Une stratégie que le site d’informations the Intelligencer qualifie pourtant de « cataclysme économique », devenu « un étau dans lequel l’administration Trump s’est coincé ». En allant à l’affrontement avec le Congrès et en endossant la responsabilité du blocage – 47 % des électeurs imputent la paralysie au président, selon le site d’informations politique The Hill –, Donald Trump lie son sort à la réussite du mur, au moment pourtant le moins politiquement favorable – les démocrates ayant tout juste sorti la tête de l’eau à la faveur des élections de mi-mandat.
« Avoir un monument à son nom »
Mais force est de constater qu’après deux ans à la tête du pays, le président affiche un bilan mitigé et peu de réformes d’ampleur. « Ils ne peuvent se vanter de rien (…) donc ils retournent se battre sur des symboles idiots », note ainsi le magazine Texas Observer, qui évoque le mur comme « un piège dont Trump et les Républicains ne peuvent plus s’échapper ». Interrogé par le New York Times, le directeur du site d’informations conservateur Newsmax et proche de Donald Trump, Christopher Ruddy, reconnaît que le président « est obsédé par l’idée de réaliser ses promesses de campagne – à un degré que je pense malsain – mais c’est important pour lui et ce n’est pas une mauvaise chose. »
Une détermination qui inquiète beaucoup d’observateurs sur la durée possible du shutdown, et l’issue politique de ce bras de fer présidentiel.

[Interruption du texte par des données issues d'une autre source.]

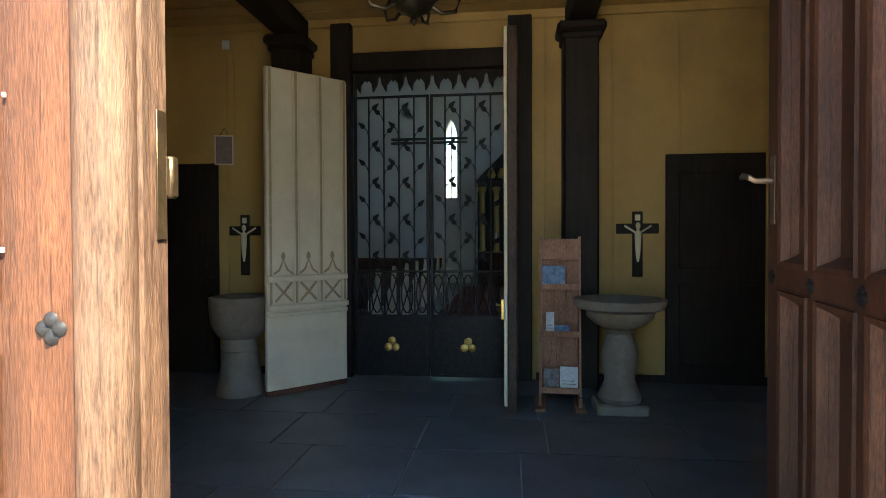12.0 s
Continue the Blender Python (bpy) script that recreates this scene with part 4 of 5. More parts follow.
for z, d, h in ((0.74, 0.03, 0.04), (0.80, 0.045, 0.05), (1.06, 0.035, 0.06)):
    g = Geo()
    g.box(0, W_, 0.025, 0.025 + d, z, z + h, 0.01)
    part("moulding", g, CREAM, _leaf)
for i in range(3):
    xm = 0.035 + (i + 0.5) * (W_ - 0.07) / 3
    g = Geo()
    g.tube([(xm - 0.08, 0.03, 0.88), (xm, 0.034, 0.96), (xm + 0.08, 0.03, 1.05)], 0.012, None, 5)
    g.tube([(xm + 0.08, 0.03, 0.88), (xm, 0.034, 0.96), (xm - 0.08, 0.03, 1.05)], 0.012, None, 5)
    part("carved_cross", g, TAN_PAINT, _leaf)
    g = Geo()
    g.tube([(xm - 0.1, 0.03, 1.13), (xm - 0.04, 0.032, 1.17), (xm, 0.034, 1.27), (xm + 0.04, 0.032, 1.17), (xm + 0.1, 0.03, 1.13)], 0.01, None, 5)
    g.lathe([(0.004, 1.26), (0.022, 1.29), (0.016, 1.32), (0.003, 1.34)], 8, xm, 0.03)
    part("carved_ogee", g, TAN_PAINT, _leaf)
_leaf2 = thing("white_door_leaf", (0.66, 16.98, 0), "tall door leaf standing open, seen edge on, brown outside", "door", turn=math.degrees(math.atan2(16.12 - 16.98, 0.64 - 0.66)))
g = Geo()
g.box(0, 0.84, -0.05, -0.02, 0.06, 3.2, 0.006)
part("board", g, CREAM, _leaf2)
g = Geo()
g.box(0, 0.85, -0.02, 0.06, 0.0, 3.2, 0.008)
part("outer_board", g, wood("leaf_brown", (0.06, 0.04, 0.03), (0.10, 0.07, 0.05)), _leaf2)
g = Geo()
g.box(0.78, 0.815, -0.075, -0.05, 0.78, 0.95, 0.004)
g.tube([(0.8, -0.075, 0.9), (0.8, -0.11, 0.9), (0.72, -0.115, 0.9)], 0.01)
part("handle", g, GOLD, _leaf2)

# brochure rack
rack = thing("brochure_rack", (1.07, 16.42, 0), "narrow reddish wooden brochure rack with leaflets", "rack", turn=-4)
for s in (-1, 1):
    g = Geo()
    g.prism([(-0.14, 0.06), (0.12, 0.06), (0.12, 1.46), (0.02, 1.47)], s * 0.165 - 0.01, s * 0.165 + 0.01, "x")
    part("side_panel", g, RACK, rack)
    g = Geo()
    g.box(s * 0.165 - 0.045, s * 0.165 + 0.045, -0.24, 0.2, 0.0, 0.035, 0.006)
    g.box(s * 0.165 - 0.016, s * 0.165 + 0.016, -0.16, 0.16, 0.03, 0.12, 0.006)
    part("foot", g, RACK, rack)
g = Geo()
g.box(-0.155, 0.155, 0.095, 0.108, 0.1, 1.45, 0.002)
part("back_panel", g, RACK, rack)
g = Geo()
g.box(-0.155, 0.155, -0.0, 0.01, 1.27, 1.45, 0.003)
part("header_board", g, RACK, rack)
for z in (0.14, 0.62, 1.02):
    g = Geo()
    g.box(-0.155, 0.155, -0.12, 0.095, z, z + 0.014, 0.003)
    g.box(-0.155, 0.155, -0.125, -0.113, z, z + 0.05, 0.002)
    part("shelf", g, RACK, rack)
PRINT = [surface("print_blue", (0.10, 0.17, 0.32), (0.35, 0.42, 0.5), 14, 60, 0.5, 0, 0), surface("print_dark", (0.05, 0.05, 0.06), (0.35, 0.3, 0.28), 18, 60, 0.5, 0, 0), PAPER]
for x, z, w, h, m in ((-0.06, 1.05, 0.19, 0.17, 0), (-0.09, 0.65, 0.07, 0.17, 2), (-0.01, 0.66, 0.16, 0.05, 0), (-0.08, 0.17, 0.13, 0.16, 1), (0.07, 0.17, 0.15, 0.18, 2), (-0.03, 0.64, 0.1, 0.03, 2)):
    t = thing("leaflet", (1.07 + x, 16.345, z), "printed leaflet leaning in the wooden rack", "leaflet", "leaflets in the rack", turn=-4)
    g = Geo()
    g.prism([(0.0, 0.0), (0.004, 0.0), (0.05, h), (0.046, h)], -w / 2, w / 2, "x")
    part("sheet", g, PRINT[m], t)
    if m == 0:
        g = Geo()
        g.prism([(0.040, h * 0.84), (0.041, h * 0.84), (0.045, h * 0.95), (0.044, h * 0.95)], -w * 0.42, w * 0.42, "x")
        part("title_bar", g, PRINT[2], t)
    if m == 2 and h > 0.1:
        for k in range(5):
            g = Geo()
            z0 = h * (0.2 + 0.14 * k)
            y0 = 0.05 * z0 / h
            g.prism([(y0 - 0.0015, z0), (y0 - 0.0005, z0), (y0 + 0.0012, z0 + 0.006), (y0 + 0.0002, z0 + 0.006)], -w * 0.38, w * (0.38 - 0.1 * (k % 2)), "x")
            part("text_line", g, PRINT[1], t)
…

Donald Trump est attendu jeudi 10 janvier à McAllen, localité du Texas à la frontière mexicaine, où il entend démontrer une nouvelle fois le bien-fondé de ses demandes budgétaires. Pour le magazine The Atlantic, ces tentatives de convaincre n’expriment que la volonté du président « d’avoir un monument à son nom ». Et le mensuel de rappeler que Donald Trump devrait relire son best-seller de 1987, L’art de la négociation. Page 55, on y lit : « Moyens de pressions : ne tentez pas de négociations sans en avoir ».